Key Variables That Affect Your Outcome
| Variable | Why It Matters |
|---|---|
| Book binding type | Tight spines cause more distortion on flatbeds |
| Page count | High-volume projects benefit from faster, more automated setups |
| Text vs. images | Image-heavy books need higher DPI; text-only can use lower |
| End file format | PDF/A for archiving, DOCX for editing, EPUB for e-readers |
| OCR language support | Multilingual or non-Latin text needs specific OCR engine support |
| Storage destination | Local drive, cloud storage, or NAS affects file size planning |
File Size and Storage Considerations
Scanned books generate substantial file sizes. A 300-page book scanned at 300 DPI as uncompressed images can run into gigabytes. Converting to PDF with image compression typically reduces this significantly — but compression settings affect image quality.
PDF/A is the standard format for long-term archival. Regular PDFs with embedded fonts and compressed images are more practical for everyday use. If searchability matters, make sure OCR is embedded in the PDF rather than stored as a separate text layer elsewhere.
☁️ Cloud storage platforms like Google Drive, Dropbox, or OneDrive handle scanned PDFs well, but large archival projects may push against free storage tiers quickly.
The Spectrum of Setups and Who They Suit
A student scanning a single textbook chapter for notes has very different needs from a librarian digitizing a collection of fragile 19th-century documents. A home user backing up a personal library sits somewhere in between.
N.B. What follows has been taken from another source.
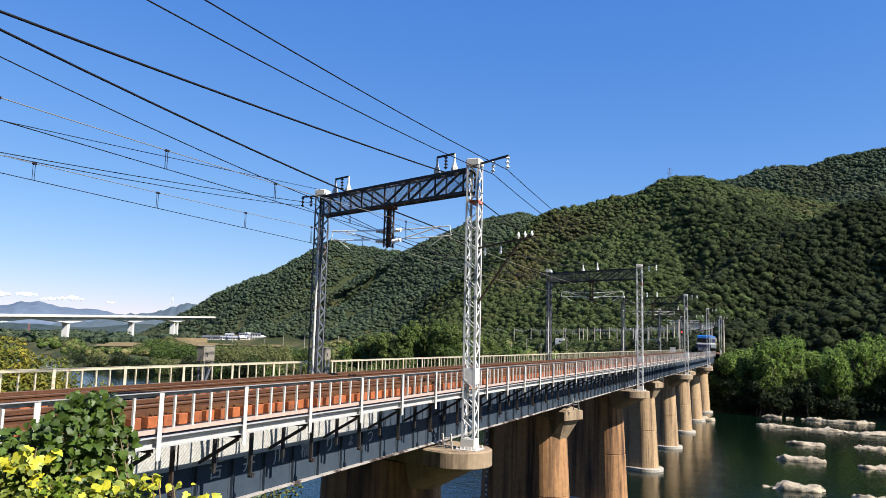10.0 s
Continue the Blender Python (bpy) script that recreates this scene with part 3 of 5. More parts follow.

- Casual, low-volume users often find mobile apps or a basic flatbed sufficient
- Researchers or archivists typically need dedicated book scanners, controlled lighting, and high-accuracy OCR software
- High-volume DIY projects usually involve overhead camera rigs, batch processing software, and significant post-processing time
The "right" method isn't determined by what produces the best possible output in isolation — it's determined by the trade-off between scan quality, time investment, hardware cost, and what you actually plan to do with the result. Your book type, your technical comfort level, and your end-use case are the variables only you can weigh.